═════ Supplied information

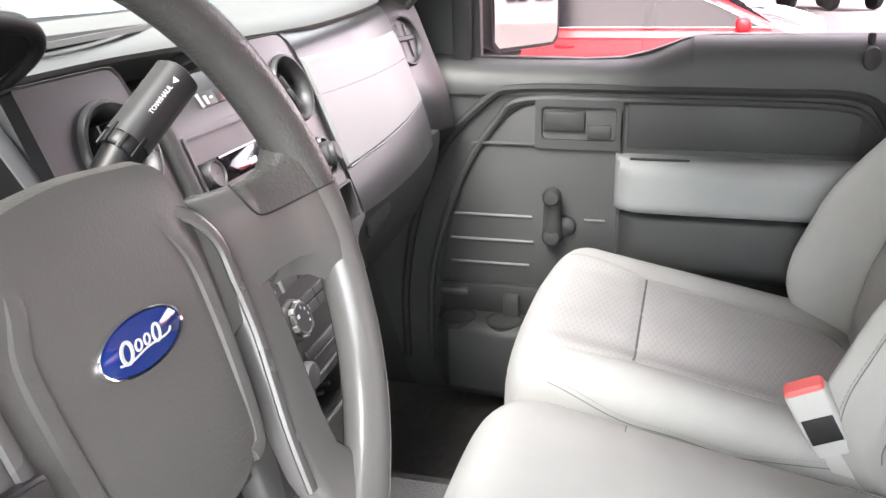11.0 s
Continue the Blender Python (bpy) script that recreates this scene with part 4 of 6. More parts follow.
# hood over the cluster and its silver side wings
hood = thing("cluster_hood", "deep black hood over the instruments with a padded rim", "instrument hood", Matrix.Translation((0.0091, 0.0112, -0.0119)))
RIM = smoothed([(-0.507, 0.565, 0.806), (-0.515, 0.53, 0.822), (-0.519, 0.503, 0.843), (-0.508, 0.492, 0.857), (-0.46, 0.487, 0.871), (-0.39, 0.485, 0.878), (-0.31, 0.487, 0.874), (-0.26, 0.49, 0.866), (-0.236, 0.493, 0.860), (-0.224, 0.503, 0.846), (-0.228, 0.53, 0.824), (-0.235, 0.565, 0.806)], 5)
BACKLINE = smoothed([(-0.505, 0.62, 0.781), (-0.507, 0.617, 0.784), (-0.507, 0.614, 0.787), (-0.50, 0.612, 0.792), (-0.45, 0.612, 0.8055), (-0.375, 0.612, 0.8115), (-0.30, 0.612, 0.8055), (-0.255, 0.612, 0.795), (-0.243, 0.612, 0.791), (-0.238, 0.614, 0.787), (-0.237, 0.617, 0.784), (-0.238, 0.62, 0.781)], 5)


@solid("hood_underside", HOOD_SHADE_BLACK, hood, "black hood lining with two round screw holes")
def _(bm):
    rows = [[a.lerp(b, t) + Vector((0, 0, -0.003 * math.sin(math.pi * t))) for a, b in zip(RIM, BACKLINE)] for t in (0, 0.25, 0.5, 0.75, 1)]
    sheet(bm, rows, (0, 0, 0.004))
@solid("hood_top", DASH_TOP, hood, "grained padded hood top")
def _(bm):
    rows = [[p + Vector((0, dy, dz + 0.0)) for p in RIM] for dy, dz in ((0.0, 0.001), (0.002, 0.008), (0.02, 0.014), (0.08, 0.010), (0.16, -0.008), (0.25, -0.035))]
    sheet(bm, rows, (0, 0, -0.003))
part("hood_rim", sweep(bmesh.new(), RIM, lambda t: circle(0.0058 * (1 - 0.65 * abs(2 * t - 1) ** 3), 10)), HOOD_SHADE_BLACK, hood, "soft rim of the hood")
DOWN = Vector((0, -0.42, -0.907)).normalized()
# Flat discs on the lining; the holes' shade is only painted.
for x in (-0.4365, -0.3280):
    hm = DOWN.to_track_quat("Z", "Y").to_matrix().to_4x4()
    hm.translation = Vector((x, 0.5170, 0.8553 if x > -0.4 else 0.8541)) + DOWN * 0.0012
    part("screw_hole_disc", lathe(bmesh.new(), [(0.0078, -0.001), (0.0076, 0.0006), (0.0070, 0.0008), (0.0005, 0.0007)], 28, hm, False), HOLE_SHADE, hood, "flat black disc painted for the shade in a screw hole")
for s in (-1, 1):
    def wing(o, y, z):
        return Vector((-0.370 + s * o, y, z))
    line = [(z, 0.552 - 0.617 * (0.81 - z)) for z in (0.8110, 0.8030, 0.7940, 0.7670, 0.7380, 0.7000)]
    inner = smoothed([wing(o, y, z) for o, (z, y) in zip((0.1225, 0.1290, 0.1320, 0.1335, 0.1340, 0.1325), line)], 5)
    outer = smoothed([wing(o, y - 0.001, z) for o, (z, y) in zip((0.1355, 0.1435, 0.1465, 0.1485, 0.1490, 0.1470), line)], 5)
    near = smoothed([wing(o, y + 0.005, z) for o, (z, y) in zip((0.1400, 0.1475, 0.1500, 0.1520, 0.1520, 0.1500), [(0.826, 0.556), (0.814, 0.549), (0.797, 0.540), (0.768, 0.525), (0.737, 0.504), (0.700, 0.482)])], 5)
    edge = smoothed([wing(0.155, 0.543, 0.834), wing(0.1610, 0.535, 0.820), wing(0.1635, 0.527, 0.797), wing(0.165, 0.514, 0.763), wing(0.1645, 0.493, 0.728), wing(0.162, 0.473, 0.690)], 5)
    root = smoothed([wing(0.126, 0.605, 0.822), wing(0.129, 0.603, 0.806), wing(0.131, 0.596, 0.785), wing(0.131, 0.582, 0.755), wing(0.131, 0.566, 0.720), wing(0.130, 0.55, 0.69)], 5)
    part("silver_wing", sheet(bmesh.new(), [inner, [(p + q) / 2 + Vector((0, -0.002, 0.001)) for p, q in zip(inner, outer)], outer, [p + Vector((0, 0.014, 0)) for p in outer]], (0, 0.004, 0)), WING_SILVER, hood, "satin silver trim beside the cluster")
    part("side_wall", sheet(bmesh.new(), [root, [(p + q) / 2 for p, q in zip(root, inner)], [p + Vector((0, 0.002, 0)) for p in inner]], (s * 0.002, 0, 0)), RUBBER, hood, "black inner side wall of the cluster")
    part("outer_wall", sheet(bmesh.new(), [[p + Vector((-s * 0.001, 0.020, 0)) for p in near], near, [p.lerp(q, 0.35) + Vector((0, -0.004, 0.001)) for p, q in zip(near, edge)], [p.lerp(q, 0.75) + Vector((0, -0.003, 0.0005)) for p, q in zip(near, edge)], edge, [p + Vector((s * 0.004, 0.006, 0)) for p in edge], [p + Vector((s * 0.014, 0.030, -0.002)) for p in edge], [p + Vector((s * 0.026, 0.09, -0.004)) for p in edge]], (0, 0.004, 0)), DASH_GREY, hood, "grey outer cowl beside the cluster")
    # Silver plate painted for the light that comes through a gap.
    part("light_sliver", plate(bmesh.new(), [(s * 0.1185, -0.058), (s * 0.1310, -0.058), (s * 0.1215, -0.034)], (), 0.001, 0.004), WING_SILVER, cluster)
    part("wing_lip", sweep(bmesh.new(), smoothed([wing(0.1340, 0.505, 0.734), wing(0.1320, 0.501, 0.727), wing(0.1280, 0.500, 0.7235), wing(0.1100, 0.500, 0.7225)], 5), circle(0.0014, 8)), WING_SILVER, hood, "bright lower lip of the side well")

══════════

## [Problem description]
In the data above, please extract the lines from the first one through the line with "0.62, 0.781)], 5)", exactly, and keep pictures out.

## [Output for this task]
11.0 s
Continue the Blender Python (bpy) script that recreates this scene with part 4 of 6. More parts follow.
# hood over the cluster and its silver side wings
hood = thing("cluster_hood", "deep black hood over the instruments with a padded rim", "instrument hood", Matrix.Translation((0.0091, 0.0112, -0.0119)))
RIM = smoothed([(-0.507, 0.565, 0.806), (-0.515, 0.53, 0.822), (-0.519, 0.503, 0.843), (-0.508, 0.492, 0.857), (-0.46, 0.487, 0.871), (-0.39, 0.485, 0.878), (-0.31, 0.487, 0.874), (-0.26, 0.49, 0.866), (-0.236, 0.493, 0.860), (-0.224, 0.503, 0.846), (-0.228, 0.53, 0.824), (-0.235, 0.565, 0.806)], 5)
BACKLINE = smoothed([(-0.505, 0.62, 0.781), (-0.507, 0.617, 0.784), (-0.507, 0.614, 0.787), (-0.50, 0.612, 0.792), (-0.45, 0.612, 0.8055), (-0.375, 0.612, 0.8115), (-0.30, 0.612, 0.8055), (-0.255, 0.612, 0.795), (-0.243, 0.612, 0.791), (-0.238, 0.614, 0.787), (-0.237, 0.617, 0.784), (-0.238, 0.62, 0.781)], 5)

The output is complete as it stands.